What is the significance of the p-value?

The p-value is used to determine the statistical significance of a result. In hypothesis testing, the p-value assesses the probability of obtaining a result that is at least as extreme as the one observed, given that the null hypothesis is true. If the p-value is less than the predetermined level significance (usually denoted as alpha, α), then the result is considered statistically significant, and the null hypothesis is rejected.

The significance of the p-value lies in its ability to allow researchers to make decisions about the data based on a predetermined level of confidence. By setting a level of significance before conducting the statistical test, researchers can determine whether the results are likely to have occurred by chance or if there is a real effect present in the data.



What are the different types of sampling techniques used by data analysts?

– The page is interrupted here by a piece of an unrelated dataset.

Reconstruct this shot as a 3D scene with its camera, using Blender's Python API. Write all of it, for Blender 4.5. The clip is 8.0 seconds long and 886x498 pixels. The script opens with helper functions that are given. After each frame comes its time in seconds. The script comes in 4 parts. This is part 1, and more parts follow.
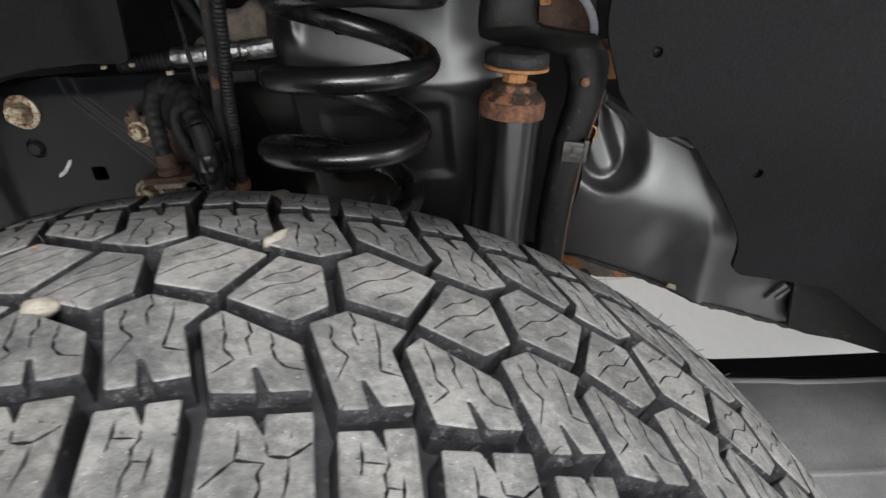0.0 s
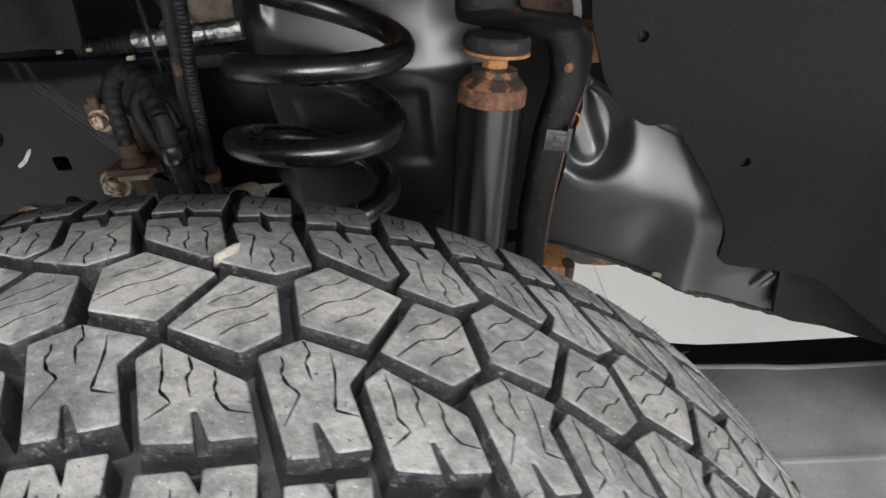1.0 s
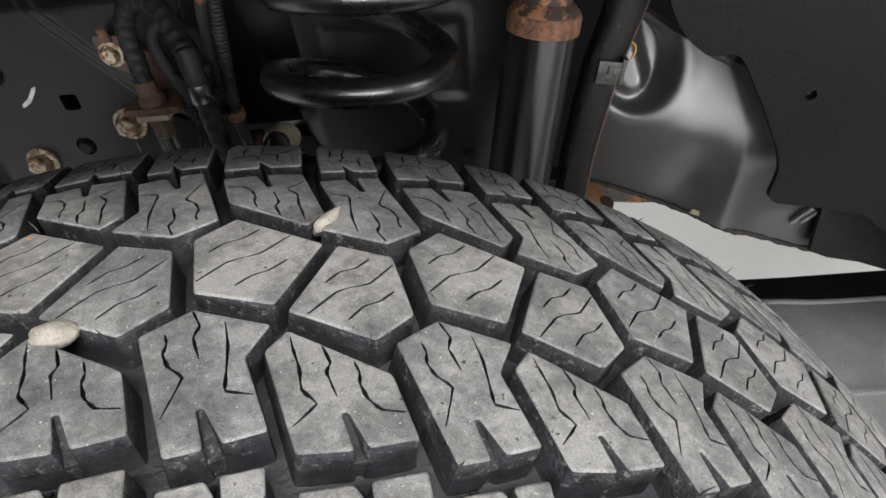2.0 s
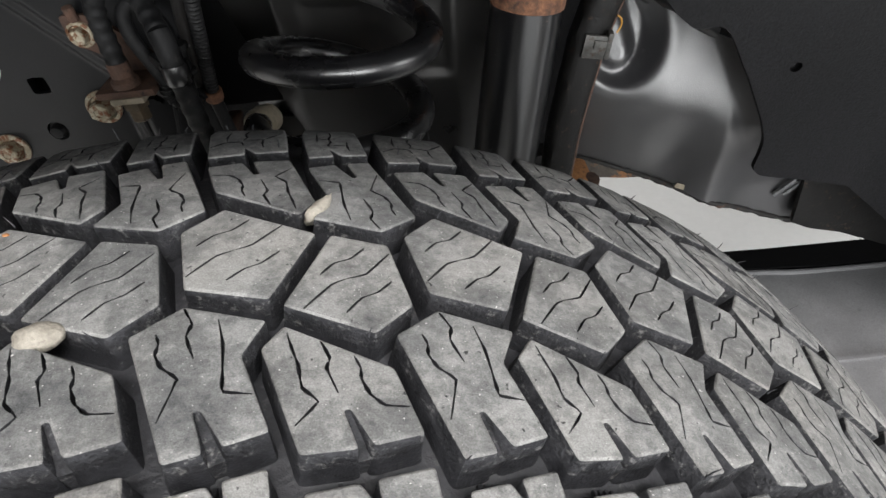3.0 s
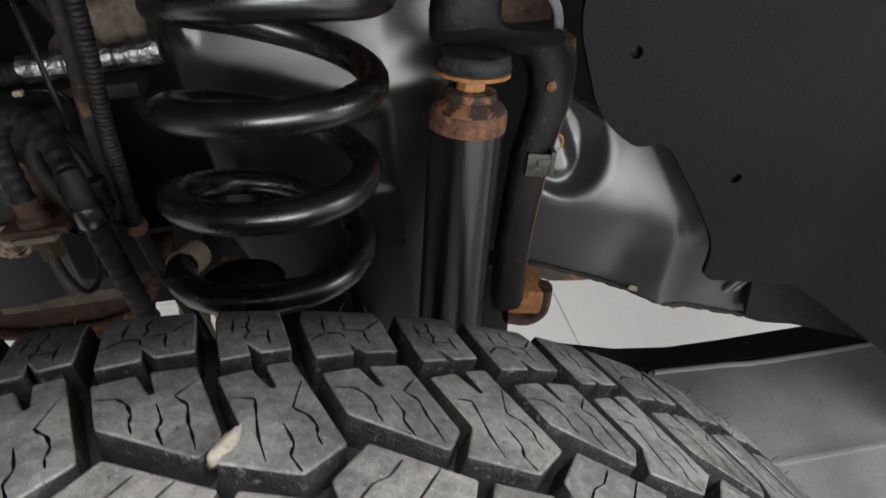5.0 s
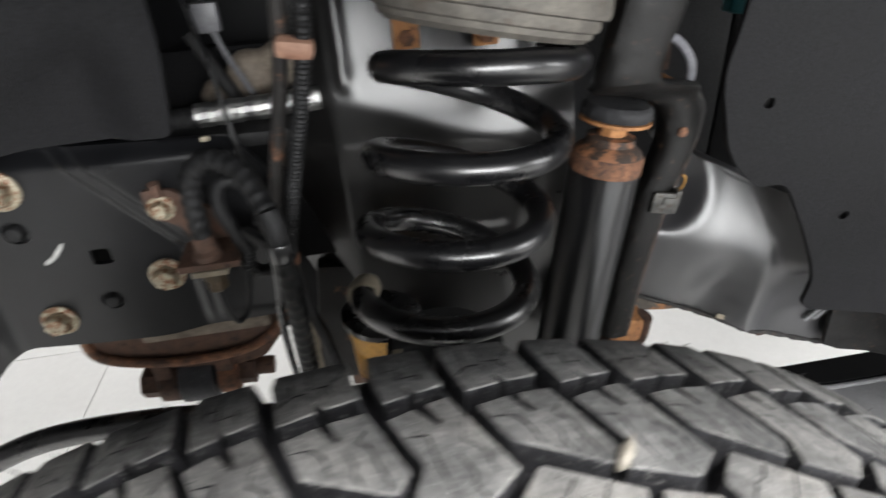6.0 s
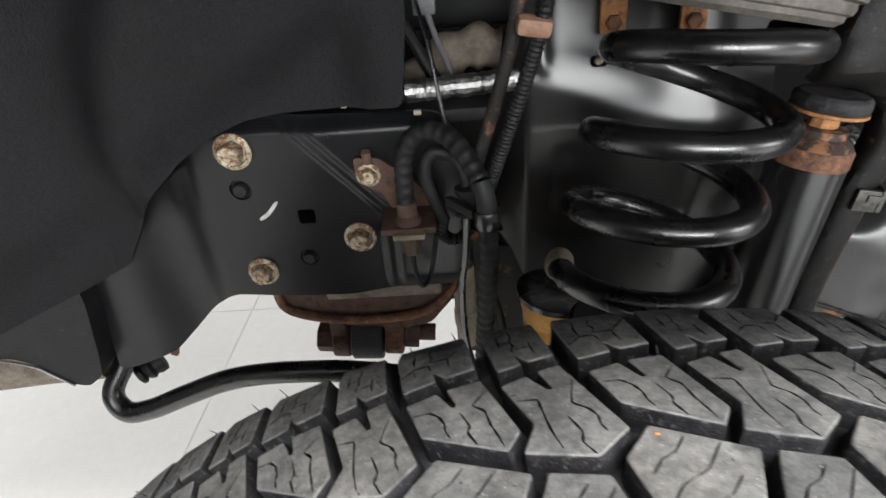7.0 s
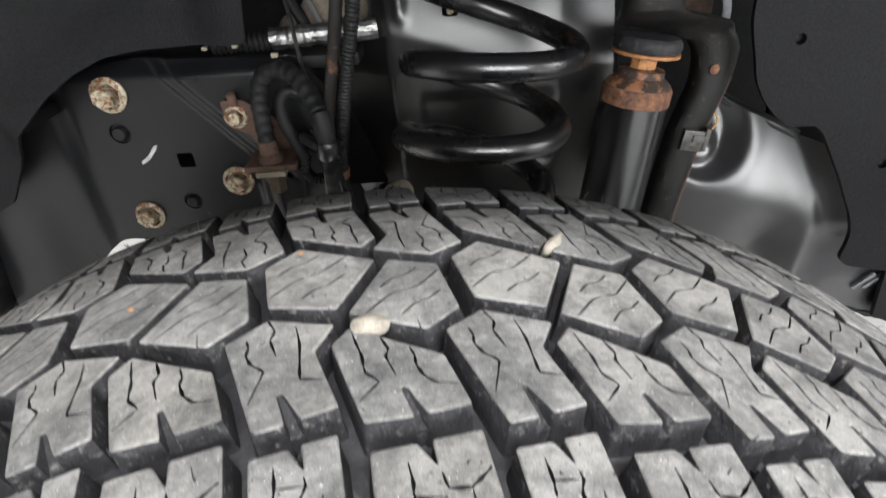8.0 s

There are various sampling techniques that data analysts commonly use. Here are some of the most common ones:

  • Simple Random Sampling: This is a basic form of sampling where each member of the population has an equal chance of being selected for the sample.

  • Stratified Random Sampling: Involves dividing the population into subgroups (strata) based on certain characteristics and selecting a random sample from each stratum.

  • Cluster Sampling: Divides the population into smaller groups (clusters) and selects a random sample of clusters.

  • Systematic Sampling: Involves selecting every kth member of the population to be included in the sample.